E’ terminato il mondiale femminile in Irlanda con la vittoria delle Black Ferns, le neozelandesi e con l’Italia che conquista la nona posizione al termine di una partita combattuta contro la Spagna, vinta ai supplementari, dal sapore di rivincita dopo la sconfitta contro le iberiche nel girone.

Messo da parte il torneo è il momento di trarre alcune conclusioni assolutamente personali sulla nazionale e sul movimento femminile in generale.

Per prima cosa, COMPLIMENTI.

Complimenti alle ragazze per il mondiale disputato e per quel senso di squadra che traspare in ogni azione, in ogni calcio di punizione guadagnato e in ogni meta segnata o subita. L’Italia dimostra di avere una guida tecnica eccezionale (Di Giandomenico e Cicciò hanno svolto un gran lavoro, oltre i risultati) e delle giocatrici di grande livello, su tutte Sara Barattin: leader oltre che capitano, giocatrice in grado di interpretare intimamente il rugby, fisicamente e mentalmente. Se ci fossero più giocatori/trici come lei in Italia avremmo ben altro rugby.

La nona piazza, poi, evidenzia pregi e difetti della nostra nazionale, che merita, visto il gioco e il piazzamento, di poter giocare con le grandi, ma a cui manca qualcosa per essere una delle prime tre o quattro squadre al mondo.

La sensazione è che l’Italia femminile assomigli alla nazionale maschile della fine degli anni ’90, quando gli azzurri erano in grado di mettere in difficoltà qualsiasi squadra portando a casa quei famosi risultati che ci hanno permesso di entrare nel sei nazioni. Da quel momento, però, è iniziato un lento allontanamento dalle grandi del rugby, con le altre federazioni in grado di investire in maniera precisa e importante, puntando inevitabilmente sul professionismo e su uno sviluppo non solo tecnico ma anche strutturale del rugby.

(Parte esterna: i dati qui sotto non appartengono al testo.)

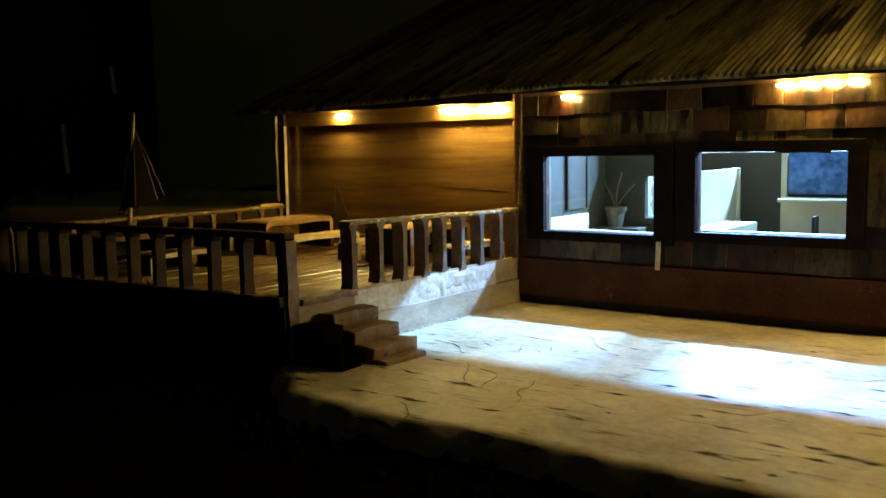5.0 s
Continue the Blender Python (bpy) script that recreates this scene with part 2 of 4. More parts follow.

Nel rugby femminile, oggi, quel divario è ancora più evidente perché è stato repentino, visti gli investimenti degli ultimi anni delle altre squadre del Six Nations, l’Inghilterra su tutte e la Scozia, passata da facile bersaglio ad avversario temibile.

Per essere competitivi si deve essere per forza professionisti ed investire tanti soldi?

Sinceramente, non lo so.

Però penso che un primo passo vada necessariamente fatto.

In primo luogo considerando il rugby femminile in Italia alla pari di quello maschile, così i tecnici e gli staff e non pensare alle giocatrici come “quote in entrata” o “future mamme che porteranno i loro figli maschi a giocare a rugby (citazione n.d.a.)”.

Perché è impensabile, ad esempio, che le ragazze di Di Giandomenico si siano presentate al Sei Nazioni prima e al mondiale poi senza aver affrontato una sola amichevole di preparazione.

Una federazione che punta su una nazionale e quindi allo sviluppo del movimento non può trincerarsi dietro a nessuna scusa. Mi chiedo cosa sarebbe successo se una cosa analoga fosse avvenuta per la nazionale maschile.

E’ il momento di agire (forse è già troppo tardi).

Non so se l’aumento delle squadre del campionato di serie A sia un bene o un male, sarà il tempo a dirlo, ma è necessario dare nuova linfa al movimento, visto l’inizio di un nuovo ciclo, per preparare i prossimi appuntamenti di rugby a XV e di rugby seven internazionali.

Il rischio, ovviamente, è di perdere posizioni nel ranking e tutto ciò che di buono è stato fatto da chi nel rugby femminile ha sempre creduto.

A tal proposito i miei complimenti e i miei ringraziamenti vanno alle giocatrici come la Schiavon, la Gaudino e la Zangirolami, e tutte le altre “veterane”, simbolo di questa Italia vincente, in grado di creare e seguire un percorso che ha permesso di portare a casa tre partite in un sei nazioni, qualificarsi ai mondiali e combattere fino all’ultimo per un nono posto, che forse, ci sta pure stretto.